Requirement.
Note each line of the listing that contains the string "objects", and copy it.

Material.
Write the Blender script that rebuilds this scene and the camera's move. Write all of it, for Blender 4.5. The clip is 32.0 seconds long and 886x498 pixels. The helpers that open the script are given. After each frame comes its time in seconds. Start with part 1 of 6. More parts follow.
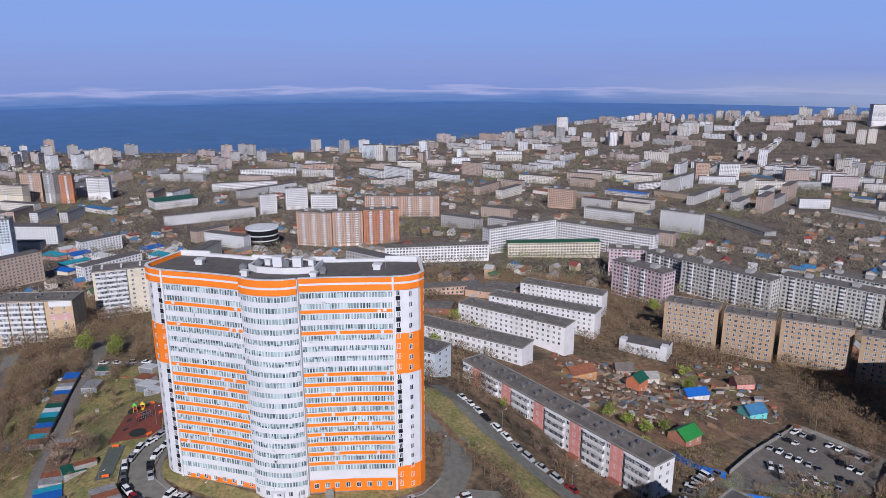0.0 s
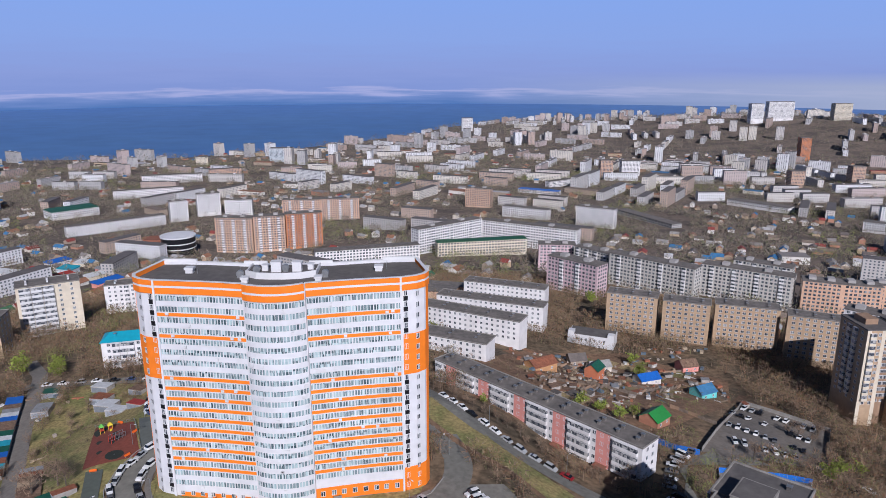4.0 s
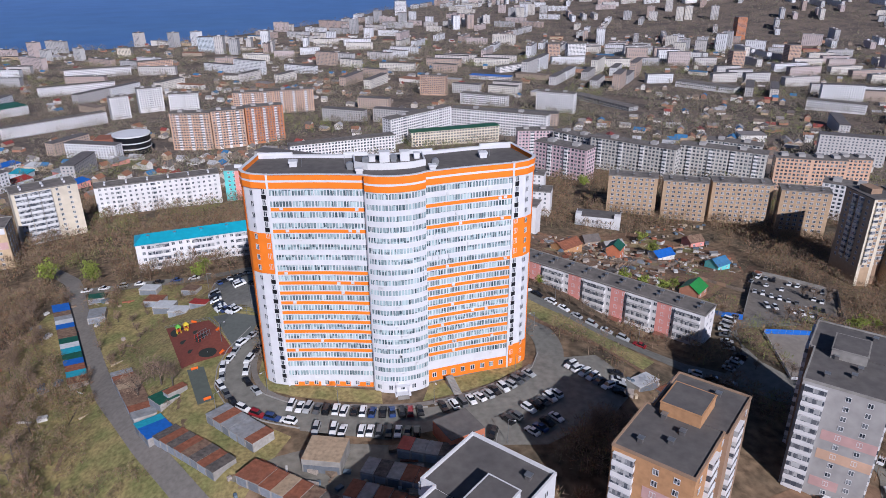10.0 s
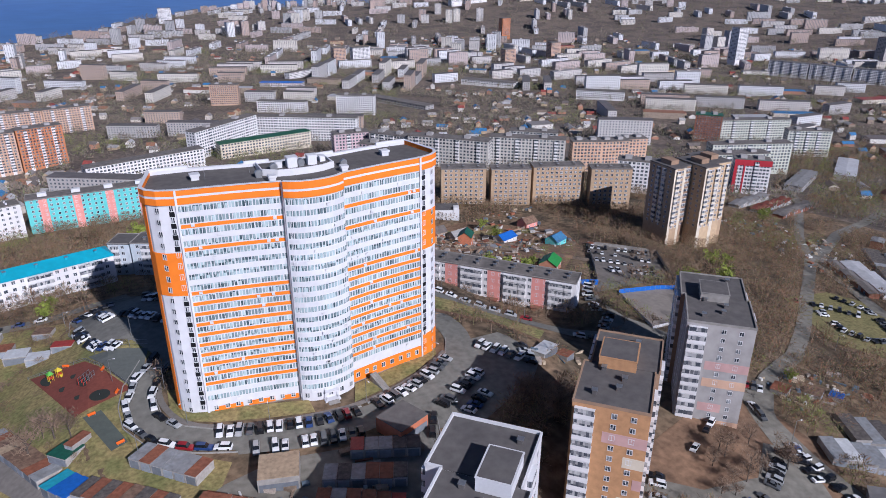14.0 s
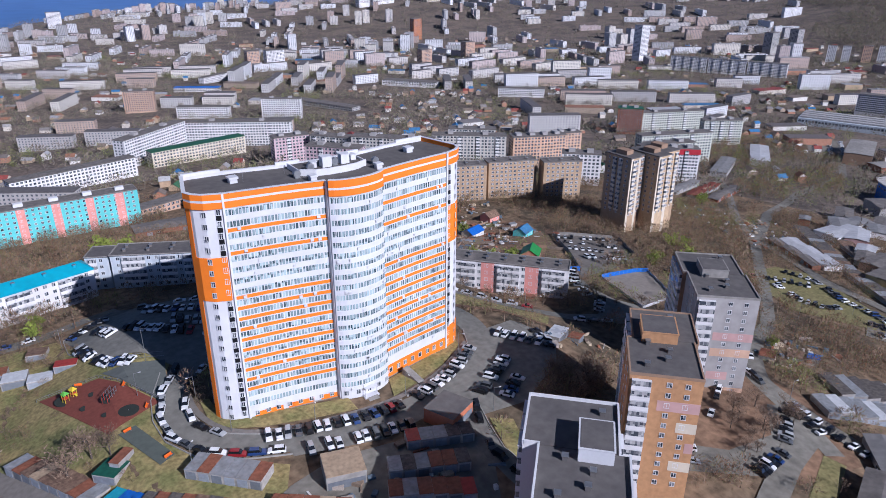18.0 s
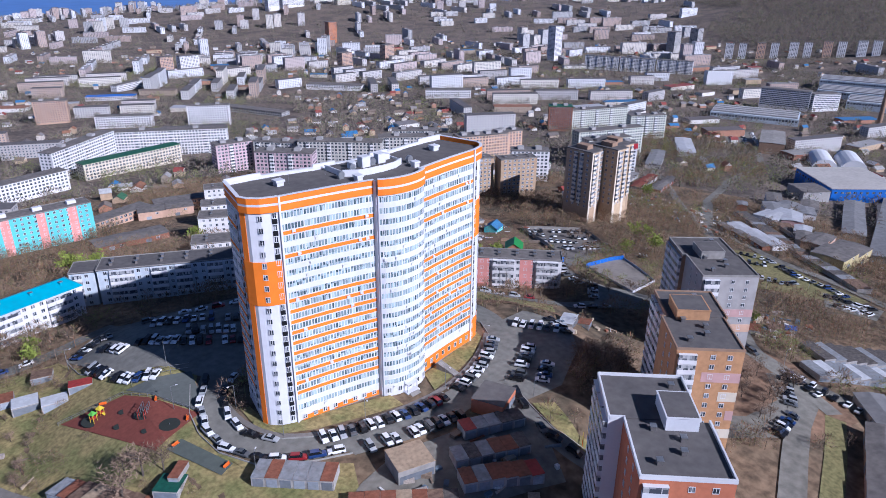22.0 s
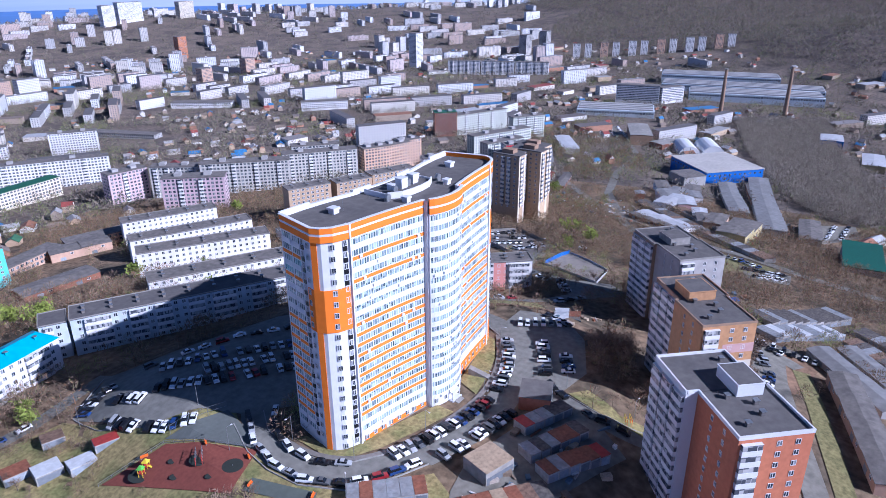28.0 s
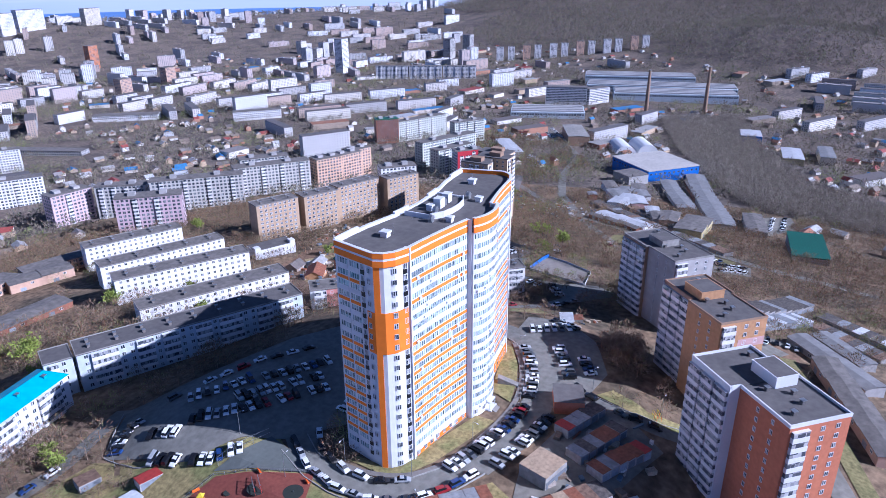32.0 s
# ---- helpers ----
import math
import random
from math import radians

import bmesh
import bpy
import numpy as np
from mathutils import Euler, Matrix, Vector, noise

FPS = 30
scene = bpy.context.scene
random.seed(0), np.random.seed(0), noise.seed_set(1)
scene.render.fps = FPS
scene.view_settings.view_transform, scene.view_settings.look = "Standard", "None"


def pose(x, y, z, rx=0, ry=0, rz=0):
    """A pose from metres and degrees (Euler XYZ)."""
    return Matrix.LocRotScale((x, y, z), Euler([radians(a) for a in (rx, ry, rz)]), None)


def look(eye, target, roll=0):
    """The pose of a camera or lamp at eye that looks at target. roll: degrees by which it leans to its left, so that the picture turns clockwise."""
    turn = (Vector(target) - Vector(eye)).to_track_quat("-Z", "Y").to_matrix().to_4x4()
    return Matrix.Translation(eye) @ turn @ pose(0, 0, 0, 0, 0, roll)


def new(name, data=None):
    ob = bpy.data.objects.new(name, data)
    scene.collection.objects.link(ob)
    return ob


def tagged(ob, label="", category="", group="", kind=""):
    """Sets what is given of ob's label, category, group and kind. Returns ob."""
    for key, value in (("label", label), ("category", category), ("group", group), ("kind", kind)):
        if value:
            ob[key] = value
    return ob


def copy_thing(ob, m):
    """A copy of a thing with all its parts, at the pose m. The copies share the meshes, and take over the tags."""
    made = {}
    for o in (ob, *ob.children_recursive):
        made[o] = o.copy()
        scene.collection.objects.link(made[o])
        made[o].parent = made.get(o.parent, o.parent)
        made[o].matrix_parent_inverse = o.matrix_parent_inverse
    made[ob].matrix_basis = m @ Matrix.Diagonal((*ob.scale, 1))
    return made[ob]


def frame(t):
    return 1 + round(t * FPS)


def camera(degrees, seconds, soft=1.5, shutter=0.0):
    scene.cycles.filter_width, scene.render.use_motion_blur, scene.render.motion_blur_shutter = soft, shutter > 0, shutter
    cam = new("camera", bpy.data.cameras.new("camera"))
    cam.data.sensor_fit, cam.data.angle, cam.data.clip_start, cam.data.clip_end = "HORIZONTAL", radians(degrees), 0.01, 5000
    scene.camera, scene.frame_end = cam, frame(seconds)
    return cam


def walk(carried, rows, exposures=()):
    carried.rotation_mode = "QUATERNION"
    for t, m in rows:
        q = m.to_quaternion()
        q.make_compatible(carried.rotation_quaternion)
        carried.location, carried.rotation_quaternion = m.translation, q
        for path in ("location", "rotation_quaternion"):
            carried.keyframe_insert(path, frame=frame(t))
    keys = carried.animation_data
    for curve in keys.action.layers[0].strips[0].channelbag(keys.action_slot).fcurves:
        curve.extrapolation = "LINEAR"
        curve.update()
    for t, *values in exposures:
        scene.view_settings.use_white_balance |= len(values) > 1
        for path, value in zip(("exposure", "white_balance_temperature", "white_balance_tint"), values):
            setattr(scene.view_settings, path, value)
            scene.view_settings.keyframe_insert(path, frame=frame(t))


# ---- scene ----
# ---- camera ----
cam = camera(65.59, 32.0, soft=0.7)
# seconds, place, heading (left of north), pitch, roll
PATH = [
    (0, 63.12, -178.16, 115.75, 6.266, -14.894, -0.150),
    (0.5, 60.65, -179.14, 115.84, 4.224, -14.869, -0.132),
    (1, 57.58, -179.86, 116.03, 2.397, -14.877, -0.165),
    (1.5, 54.82, -179.87, 116.07, 1.359, -14.865, -0.048),
    (2, 51.15, -179.89, 115.82, 0.318, -14.848, -0.020),
    (2.5, 47.63, -179.98, 115.66, -0.281, -14.840, -0.071),
    (3, 43.87, -180.17, 115.61, -0.778, -14.839, -0.059),
    (3.5, 40.19, -180.44, 115.47, -1.346, -14.800, -0.060),
    (5.5, 24.72, -180.37, 115.27, -3.716, -14.751, -0.168),
    (6, 20.61, -180.16, 115.22, -3.784, -14.746, -0.197),
    (6.5, 16.51, -179.85, 115.16, -3.870, -14.744, -0.202),
    (7, 12.49, -179.74, 114.98, -3.993, -14.808, -0.237),
    (7.5, 8.49, -179.69, 114.93, -4.431, -15.480, -0.236),
    (8, 4.35, -179.50, 114.86, -4.958, -17.188, -0.251),
    (8.5, 0.09, -179.05, 114.99, -5.492, -19.002, -0.247),
    (9, -3.81, -178.98, 114.96, -5.957, -20.784, -0.229),
    (9.5, -7.90, -178.73, 114.77, -6.537, -22.620, -0.264),
    (10, -11.80, -178.71, 115.03, -8.304, -23.849, -0.353),
    (10.5, -15.87, -178.45, 115.05, -11.636, -23.910, -0.306),
    (11, -19.79, -178.08, 115.37, -15.055, -23.957, -0.175),
    (11.5, -24.05, -178.04, 115.17, -18.169, -23.820, -0.098),
    (12, -28.37, -177.41, 114.62, -20.999, -23.622, 0.089),
    (12.5, -32.25, -176.97, 114.78, -23.376, -23.614, 0.055),
    (13, -36.26, -176.19, 114.58, -24.935, -23.548, 0.086),
    (13.5, -40.28, -175.33, 114.58, -25.949, -23.500, 0.160),
    (14, -44.42, -174.40, 114.55, -26.879, -23.476, 0.214),
    (14.5, -48.36, -173.38, 114.47, -27.786, -23.424, 0.282),
    (16.5, -62.88, -167.92, 114.29, -31.220, -23.480, 0.013),
    (17, -67.00, -166.15, 114.33, -32.253, -23.481, 0.104),
    (17.5, -70.58, -164.56, 114.50, -33.325, -23.499, 0.080),
    (18, -75.43, -162.39, 114.26, -34.872, -23.366, 0.301),
    (18.5, -79.20, -160.85, 114.41, -35.699, -23.357, 0.310),
    (19, -83.02, -158.66, 114.20, -36.603, -23.323, 0.338),
    (19.5, -86.67, -156.72, 114.23, -37.599, -23.296, 0.323),
    (20, -90.38, -154.81, 114.29, -38.700, -23.274, 0.369),
    (20.5, -93.97, -152.89, 114.19, -39.682, -23.205, 0.345),
    (21, -97.57, -150.54, 114.14, -40.698, -23.204, 0.447),
    (21.5, -100.98, -148.07, 114.08, -41.961, -23.173, 0.495),
    (22, -104.53, -145.76, 113.97, -42.557, -23.110, 0.445),
    (22.5, -107.94, -143.17, 113.85, -42.729, -23.085, 0.522),
    (23, -111.42, -141.07, 114.00, -42.709, -23.063, 0.412),
    (23.5, -114.65, -138.47, 113.91, -42.695, -23.058, 0.366),
    (24, -117.99, -135.48, 114.08, -42.784, -23.095, 0.427),
    (24.5, -121.15, -132.46, 114.53, -42.836, -23.085, 0.484),
    (26.5, -133.10, -122.78, 116.40, -48.749, -22.627, -0.207),
    (27, -136.21, -120.30, 117.38, -51.785, -22.608, -0.225),
    (27.5, -139.12, -117.45, 118.32, -54.086, -22.628, -0.270),
    (28, -142.02, -114.58, 119.14, -55.018, -22.591, -0.299),
    (28.5, -144.60, -111.74, 119.85, -55.721, -22.563, -0.387),
    (29, -147.38, -108.59, 120.67, -56.547, -22.570, -0.371),
    (29.5, -150.09, -105.49, 121.50, -57.382, -22.550, -0.402),
    (30, -152.65, -102.33, 122.25, -58.222, -22.529, -0.400),
    (30.5, -155.12, -99.24, 122.96, -59.024, -22.474, -0.458),
    (31, -157.53, -96.19, 123.89, -59.766, -22.470, -0.470),
    (31.5, -159.81, -92.72, 124.69, -60.788, -22.481, -0.429),
    (32, -162.13, -89.17, 125.52, -62.000, -22.464, -0.430),
]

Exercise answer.
    ob = bpy.data.objects.new(name, data)
    scene.collection.objects.link(ob)
        scene.collection.objects.link(made[o])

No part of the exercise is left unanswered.